WRITTEN EXERCISE.
Quote the whole listing word for word. Do not include the pictures.
+ + + + +
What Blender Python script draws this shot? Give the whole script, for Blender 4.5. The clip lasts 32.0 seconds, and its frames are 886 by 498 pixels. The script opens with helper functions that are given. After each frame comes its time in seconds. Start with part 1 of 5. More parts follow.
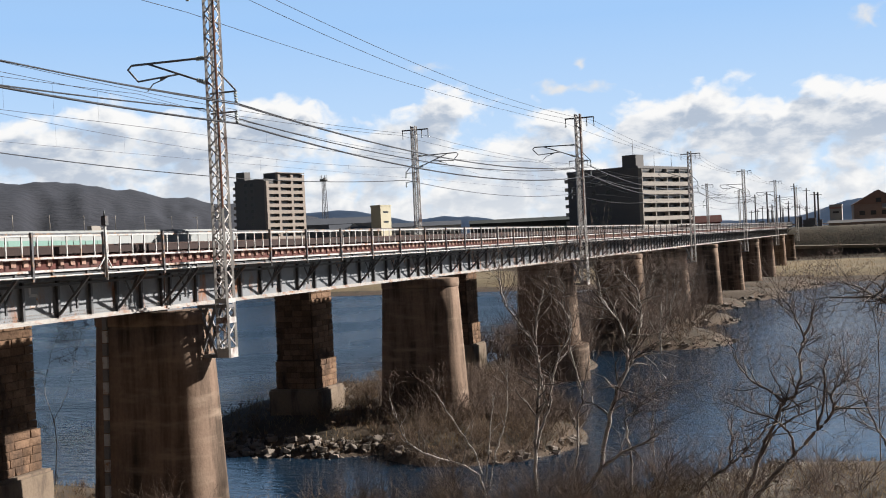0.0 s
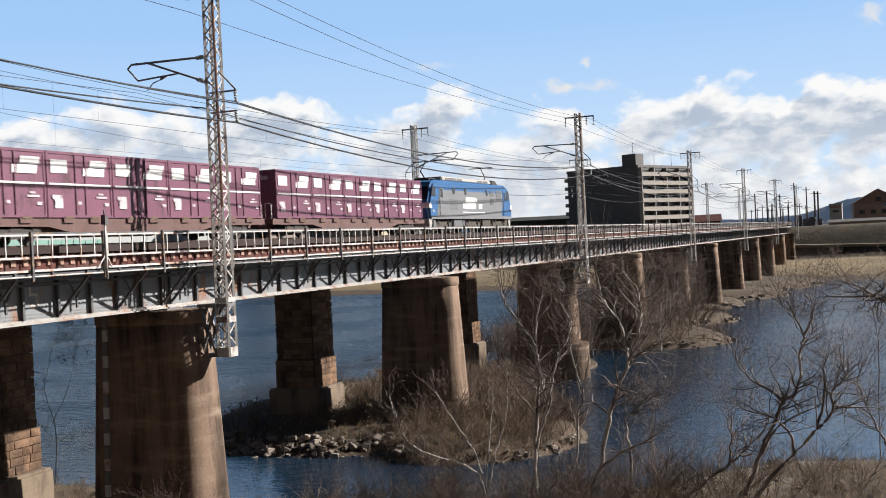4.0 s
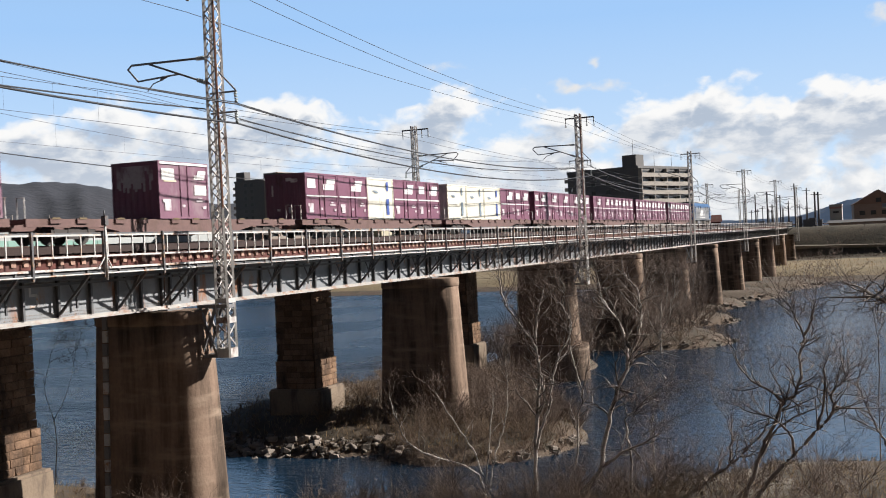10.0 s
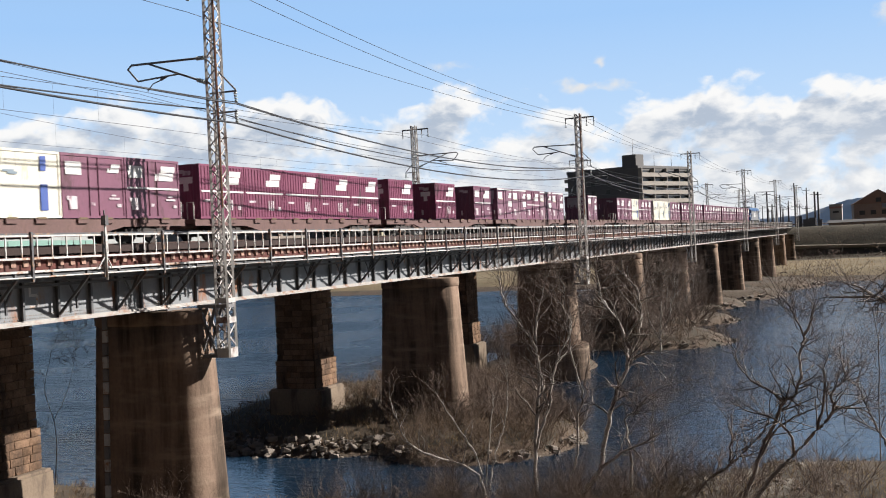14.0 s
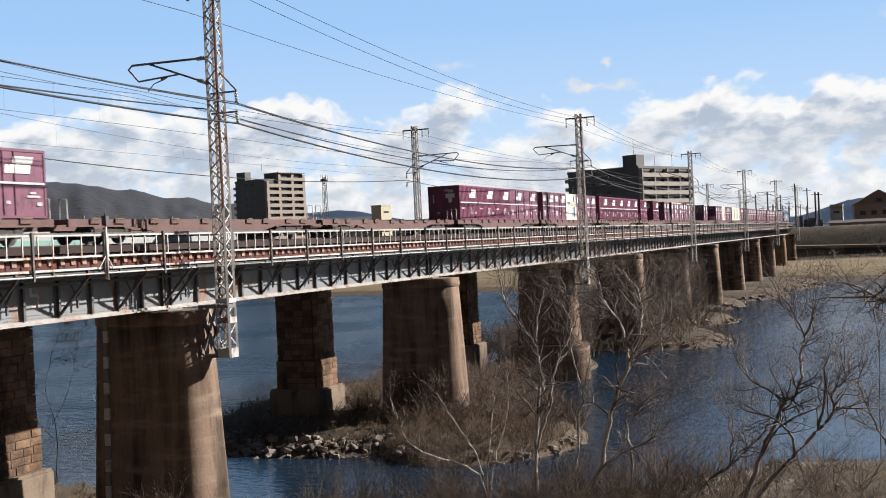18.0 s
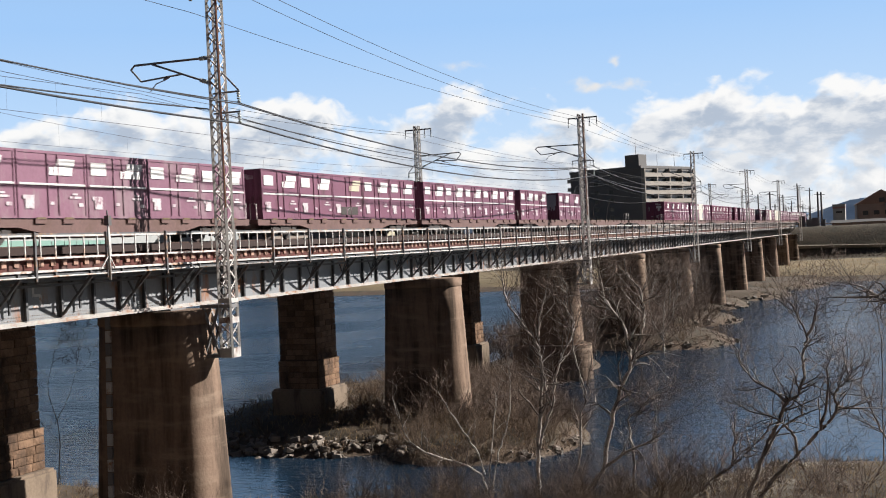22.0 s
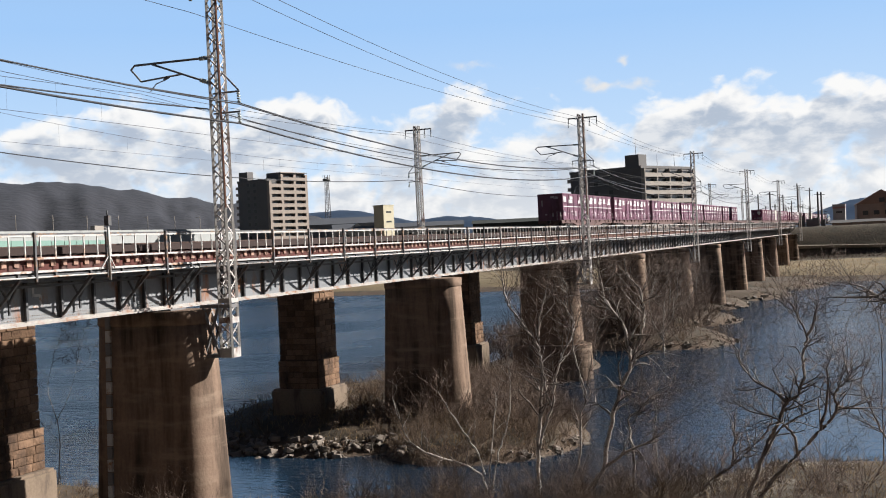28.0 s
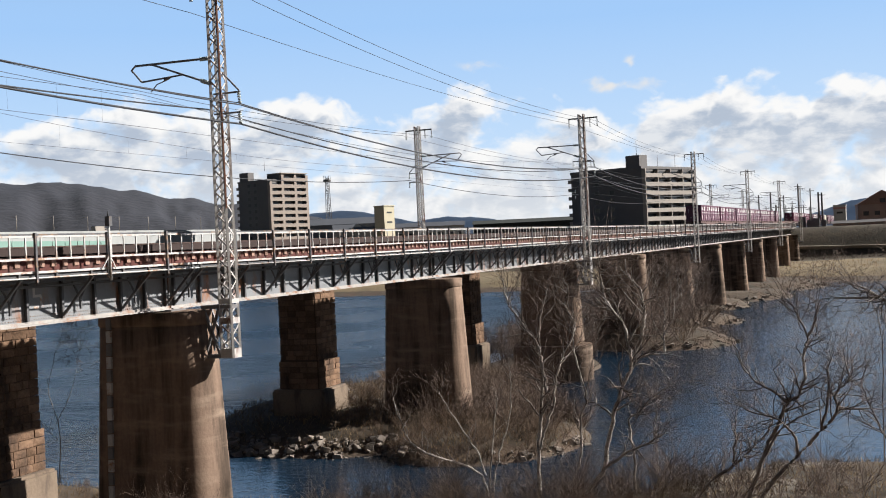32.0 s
+ + + + +
SOLVED PROBLEM.
What Blender Python script draws this shot? Give the whole script, for Blender 4.5. The clip lasts 32.0 seconds, and its frames are 886 by 498 pixels. The script opens with helper functions that are given. After each frame comes its time in seconds. Start with part 1 of 5. More parts follow.
0.0 s
4.0 s
10.0 s
14.0 s
18.0 s
22.0 s
28.0 s
32.0 s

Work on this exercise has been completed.